Liszt et Marie d'Agoult s'étaient rencontrés lors d'un concert dans un salon de la noblesse parisienne. La comtesse a alors vingt-huit ans, l'artiste six ans de moins. Malgré leur différente position sociale, ils éprouvent aussitôt une violente passion réciproque. Pour lui, elle quitte son mari, le comte Charles Louis Constant d’Agoult, de quinze ans son aîné, en 1835. Ils fuient alors la France et arrivent à Genève le 21 août 1835 ; Liszt y dirige la classe de piano du Conservatoire et se produit en artiste international.
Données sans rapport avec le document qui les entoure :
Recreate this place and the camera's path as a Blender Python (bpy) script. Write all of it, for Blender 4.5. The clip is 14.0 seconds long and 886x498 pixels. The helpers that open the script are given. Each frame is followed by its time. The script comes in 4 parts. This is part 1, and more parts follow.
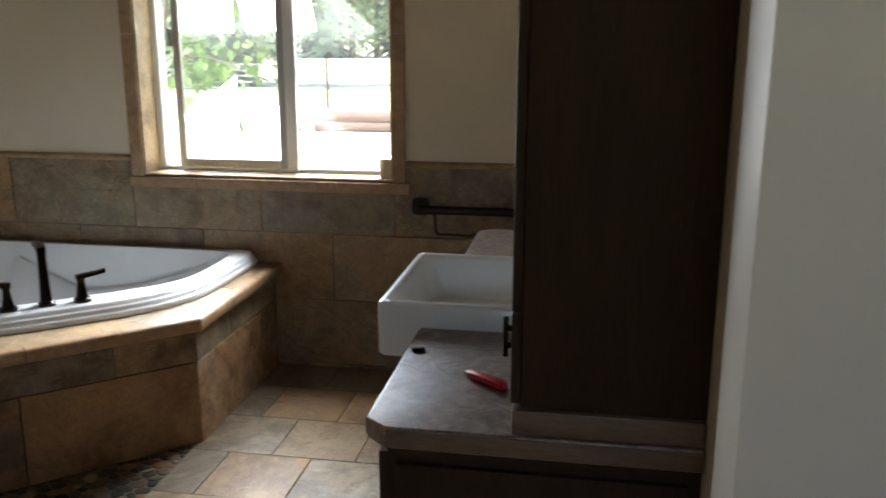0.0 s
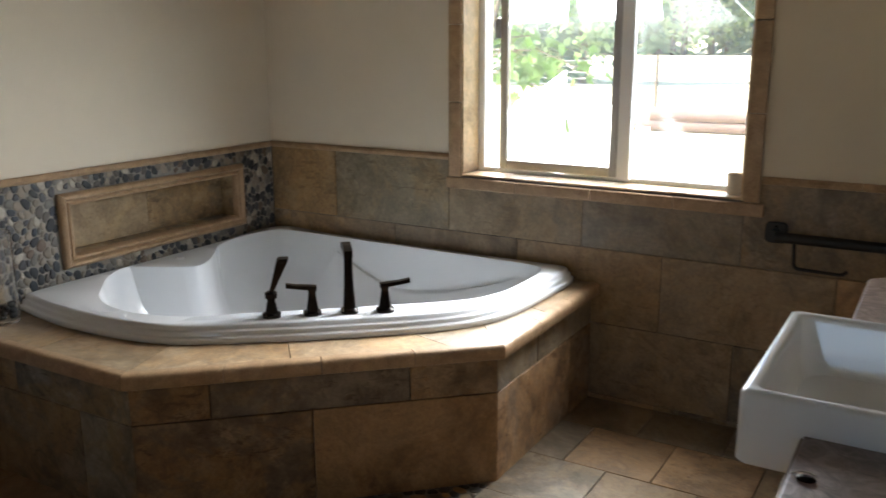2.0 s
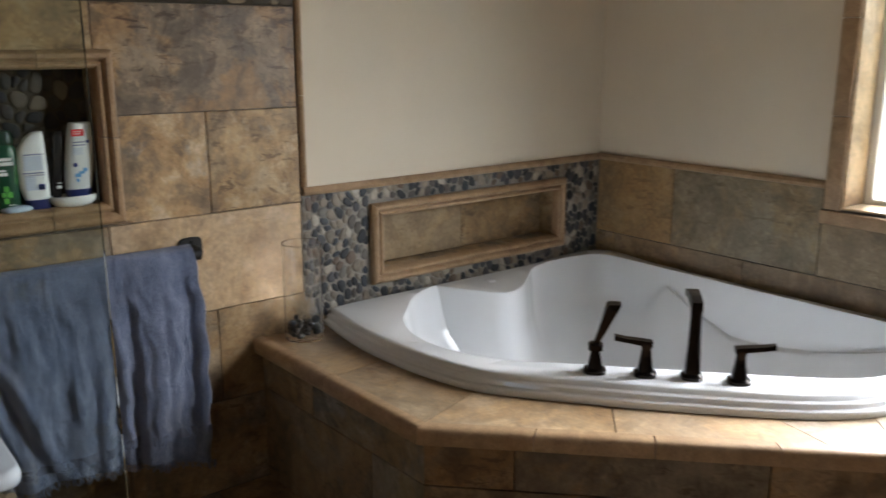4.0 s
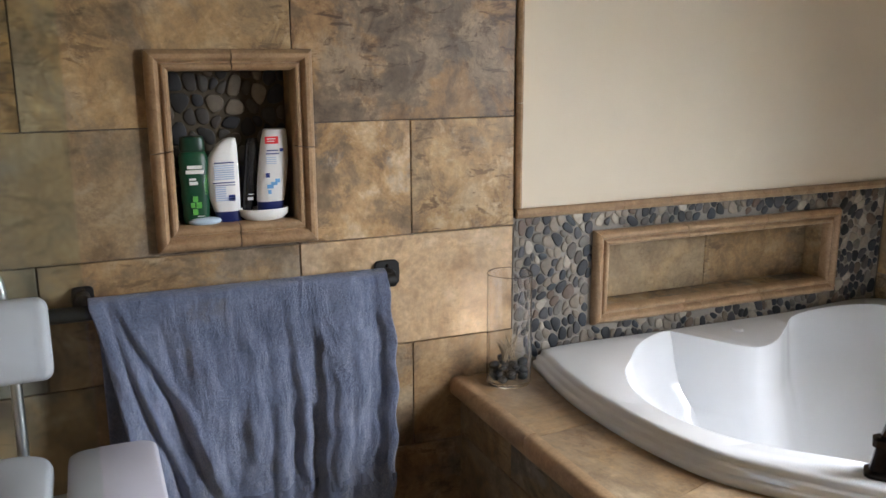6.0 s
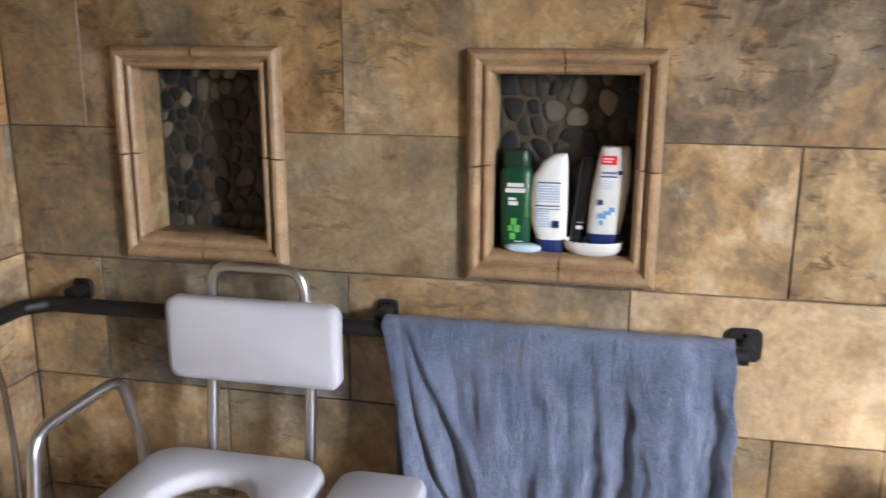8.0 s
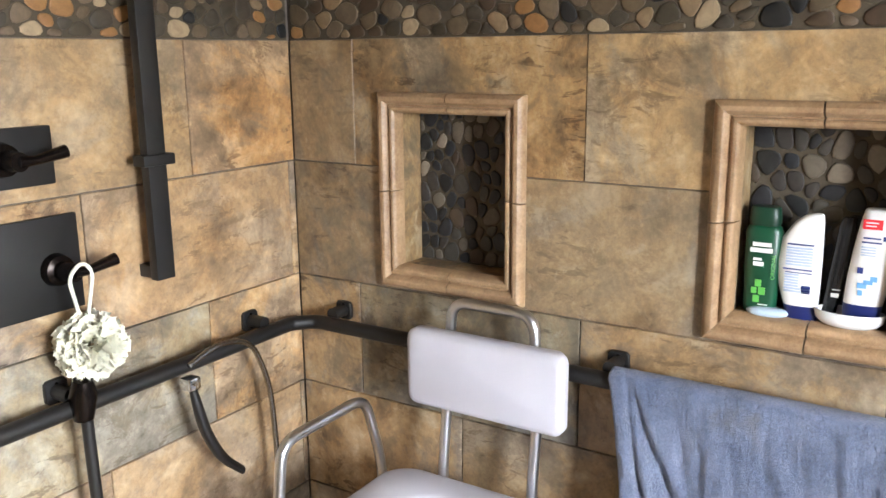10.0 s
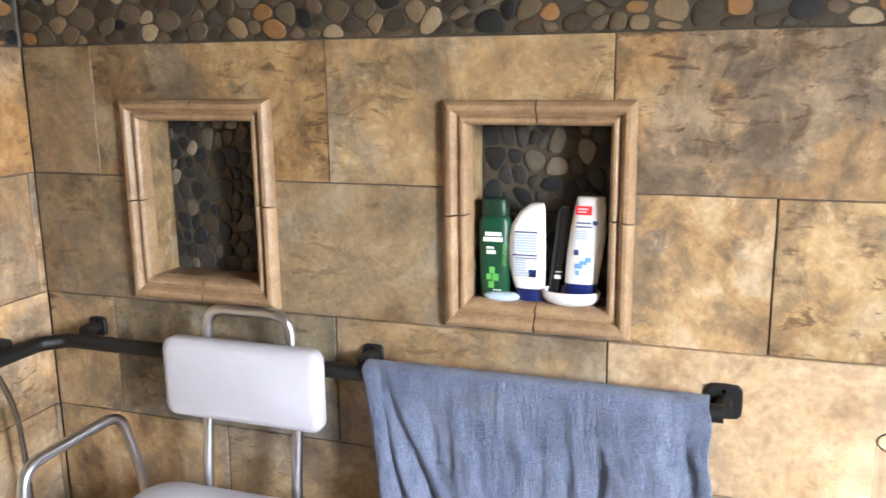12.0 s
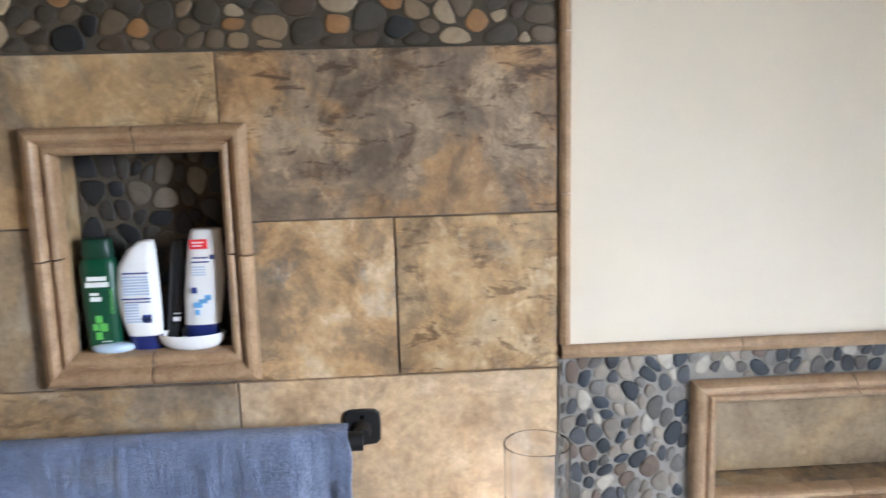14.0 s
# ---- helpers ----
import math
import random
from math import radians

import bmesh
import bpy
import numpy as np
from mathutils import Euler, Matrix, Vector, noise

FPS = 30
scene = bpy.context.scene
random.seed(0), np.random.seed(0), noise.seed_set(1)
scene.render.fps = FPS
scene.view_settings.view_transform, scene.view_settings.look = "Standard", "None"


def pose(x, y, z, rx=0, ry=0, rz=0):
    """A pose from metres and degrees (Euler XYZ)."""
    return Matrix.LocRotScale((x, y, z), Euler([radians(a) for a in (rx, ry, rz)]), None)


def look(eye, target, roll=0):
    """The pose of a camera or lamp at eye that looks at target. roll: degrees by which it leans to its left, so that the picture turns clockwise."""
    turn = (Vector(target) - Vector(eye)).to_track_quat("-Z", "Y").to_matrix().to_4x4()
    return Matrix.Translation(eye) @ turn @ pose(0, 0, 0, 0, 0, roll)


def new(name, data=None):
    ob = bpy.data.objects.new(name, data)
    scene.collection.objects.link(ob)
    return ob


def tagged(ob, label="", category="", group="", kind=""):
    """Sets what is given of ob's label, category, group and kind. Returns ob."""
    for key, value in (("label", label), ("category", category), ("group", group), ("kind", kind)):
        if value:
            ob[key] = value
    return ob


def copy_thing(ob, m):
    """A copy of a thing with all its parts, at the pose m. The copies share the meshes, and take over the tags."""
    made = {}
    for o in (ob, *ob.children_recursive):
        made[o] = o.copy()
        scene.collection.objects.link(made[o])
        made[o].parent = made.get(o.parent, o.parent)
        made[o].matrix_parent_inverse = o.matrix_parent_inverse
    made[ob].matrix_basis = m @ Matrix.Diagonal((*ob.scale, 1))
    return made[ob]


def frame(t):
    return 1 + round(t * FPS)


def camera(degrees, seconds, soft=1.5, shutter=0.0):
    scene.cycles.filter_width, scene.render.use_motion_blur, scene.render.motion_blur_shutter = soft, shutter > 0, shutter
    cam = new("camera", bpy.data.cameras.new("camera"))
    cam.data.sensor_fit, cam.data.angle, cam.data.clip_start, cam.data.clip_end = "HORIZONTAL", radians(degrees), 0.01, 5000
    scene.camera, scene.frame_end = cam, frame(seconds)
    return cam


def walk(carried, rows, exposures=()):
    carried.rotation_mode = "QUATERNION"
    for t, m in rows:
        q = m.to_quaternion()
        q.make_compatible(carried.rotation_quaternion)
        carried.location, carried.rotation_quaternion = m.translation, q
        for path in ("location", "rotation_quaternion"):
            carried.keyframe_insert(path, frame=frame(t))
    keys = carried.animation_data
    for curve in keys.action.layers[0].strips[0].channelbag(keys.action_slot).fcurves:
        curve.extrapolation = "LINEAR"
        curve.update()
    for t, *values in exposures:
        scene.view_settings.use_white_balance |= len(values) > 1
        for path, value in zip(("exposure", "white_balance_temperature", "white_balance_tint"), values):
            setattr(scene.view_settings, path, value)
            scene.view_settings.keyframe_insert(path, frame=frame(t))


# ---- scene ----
cam = camera(54.9, 14.0, 1.5, 0.3)
PATH = [
    (0, (-0.097, 0.267, 1.465), (-0.423, 2.184, 0.997), 0.1),
    (0.5, (-0.102, 0.325, 1.464), (-0.665, 2.185, 0.991), 0.0),
    (1, (-0.175, 0.44, 1.474), (-0.837, 2.266, 0.998), 0.1),
    (1.5, (-0.246, 0.561, 1.455), (-1.043, 2.332, 0.978), 0.0),
    (2, (-0.299, 0.716, 1.44), (-1.3, 2.382, 0.966), -0.2),
    (2.5, (-0.356, 0.826, 1.423), (-1.547, 2.362, 0.953), -0.2),
    (3, (-0.468, 0.907, 1.425), (-1.762, 2.358, 0.956), -0.2),
    (3.5, (-0.613, 0.994, 1.411), (-1.988, 2.37, 0.946), -0.2),
    (4, (-0.726, 1.046, 1.425), (-2.244, 2.261, 0.958), -0.1),
    (4.2, (-0.754, 1.09, 1.426), (-2.353, 2.198, 0.964), -0.3),
    (6.3, (-1.131, 1.369, 1.391), (-2.934, 2.103, 0.934), -0.2),
    (6.5, (-1.191, 1.429, 1.412), (-2.993, 2.151, 0.93), 0.1),
    (7, (-1.239, 1.55, 1.421), (-3.12, 2.042, 0.951), 0.4),
    (7.5, (-1.304, 1.687, 1.391), (-3.252, 1.674, 0.941), 0.4),
    (8, (-1.419, 1.769, 1.43), (-3.316, 1.353, 0.952), 0.2),
    (8.5, (-1.462, 1.815, 1.454), (-3.243, 1.038, 0.978), 0.3),
    (8.7, (-1.457, 1.806, 1.478), (-3.186, 0.927, 0.99), 0.1),
    (10.8, (-1.482, 1.953, 1.505), (-3.121, 0.897, 1.061), -0.6),
    (11, (-1.481, 1.966, 1.497), (-3.173, 0.995, 1.059), -0.6),
    (11.5, (-1.479, 1.995, 1.486), (-3.265, 1.208, 1.05), -0.7),
    (12, (-1.476, 2.017, 1.479), (-3.323, 1.376, 1.062), -0.7),
    (12.5, (-1.494, 2.046, 1.483), (-3.376, 1.507, 1.076), -0.9),
    (13, (-1.52, 2.071, 1.479), (-3.444, 1.683, 1.093), -1.0),
    (13.5, (-1.563, 2.086, 1.489), (-3.517, 1.909, 1.103), -1.2),
    (14, (-1.591, 2.074, 1.465), (-3.552, 2.21, 1.095), -1.4),
]
EXPOSURES = [(0.0, 2.45, 6250, 8), (0.4, 3.08, 6250, 9), (1.0, 2.8, 6350, 9), (2.5, 2.65, 6300, 10), (4.0, 2.7, 6400, 11), (6.5, 3.3, 6300, 13), (7.0, 2.95, 6550, 12), (7.5, 3.3, 6150, 13), (8.5, 4.15, 6150, 13), (11.0, 4.45, 6250, 12), (12.0, 4.45, 6100, 12), (13.0, 3.9, 5900, 12), (13.5, 3.78, 5750, 12), (14.0, 3.85, 5600, 12)]
walk(cam, [(t, look(eye, target, roll)) for t, eye, target, roll in PATH], EXPOSURES)

# ---- world, sun, the sky's light in the window and an added fill lamp ----
world = bpy.data.worlds.new("sky")
scene.world = world
world.use_nodes = True
wn = world.node_tree
sky = wn.nodes.new("ShaderNodeTexSky")
sky.sky_type, sky.sun_disc = "NISHITA", False
sky.sun_elevation, sky.sun_rotation = radians(48), radians(248)
wn.nodes["Background"].inputs["Strength"].default_value = 0.15
wn.links.new(sky.outputs[0], wn.nodes["Background"].inputs["Color"])

sun = new("sun", bpy.data.lights.new("sun", "SUN"))
sun.data.energy, sun.data.angle, sun.data.color = 5.0, radians(0.6), (1.0, 0.95, 0.87)
sun.matrix_world = look((-10, -4, 12), (0, 0, 0))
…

Au cours de ses excursions comme au hasard de ses lectures, le compositeur confie alors au piano ses impressions ; ainsi naissent 19 pièces destinées aux trois cahiers de l'Album d'un voyageur (1836) dans des pays « consacrés par l'histoire et par la poésie ».

 

Après un tri sévère, certaines d'entre elles constituent la Première Année de pèlerinage : Suisse (1841), base de l'édition définitive de 1855. Dans l'avant-propos qui figure en tête de la première édition (1841), Liszt définit l'esthétique de ces pages en un texte qui pourrait être une charte du romantisme musical, caractérisé par une projection de l'artiste dans l'univers afin d'atteindre l'idéal absolu auquel il aspire : « À mesure que la musique instrumentale progresse, elle tend à s'empreindre de cette idéalité qui a marqué la perfection des arts plastiques, à devenir non plus une simple combinaison de sons, mais un langage poétique plus apte peut-être que la poésie elle-même à exprimer tout ce qui, en nous, franchit les horizons accoutumés, tout ce qui échappe à l'analyse, tout ce qui s'attache à des profondeurs inaccessibles, désirs impérissables, pressentiments infinis. C'est dans cette conviction et cette tendance que j'ai entrepris l'œuvre publiée aujourd'hui, m'adressant à quelques-uns plutôt qu'à la foule, ambitionnant non le succès mais le suffrage du petit nombre de ceux qui conçoivent pour l'art une destination autre que celle d'amuser les heures vaines, et lui demandent autre chose que la futile distraction d'un amusement passager. »

 

Liszt aspire donc à une communion avec les choses qui l'environnent, afin de restituer cette conscience à la fois dionysiaque et métaphysique de l'univers. La conquête du « moi » apparaît ainsi liée à la nostalgie d'un inaccessible absolu.

 

Chaque morceau du recueil porte une épigraphe.

 

Ainsi, la Chapelle de Guillaume Tell, hymne solennel à la liberté, avec son thème ample, solennel et serein, évoque la gloire du héros avec la mention des vers de Schiller, « Un pour tous, tous pour un ».

 

Conçu dans l'esprit du nocturne, Au lac de Wallenstadt respire pourtant une certaine joie de vivre.

 

La troisième pièce, Pastorale, et Le Mal du pays ont des accents plus impressionnistes.

 

Au bord d'une source, est une rêverie dans laquelle Schiller est évoqué : « dans une murmurante fraîcheur commencent les jeux de la jeune fille ».

 

Tandis que la pièce intitulée Orage fait entendre un déchaînement grandiose d'octaves, Églogue est d'inspiration franchement virgilienne.

 

La Vallée d'Obermann, inspirée par la lecture de l'ouvrage de Senancour, reflète la position de l'homme dans la nature et passe du désenchantement exprimé par les harmonies dissonantes et les modulations aux tons éloignés à la joie naissante pour s'achever dans une exaltation croissante.

 

D'une sonorité somptueuse, Les Cloches de Genève, le dernier morceau du premier recueil, sont précédées par une citation de Byron : « Je ne vis pas en moi-même, mais je deviens une part de ce qui m'entoure ». Cette pièce resplendit d'une intense joie de vivre.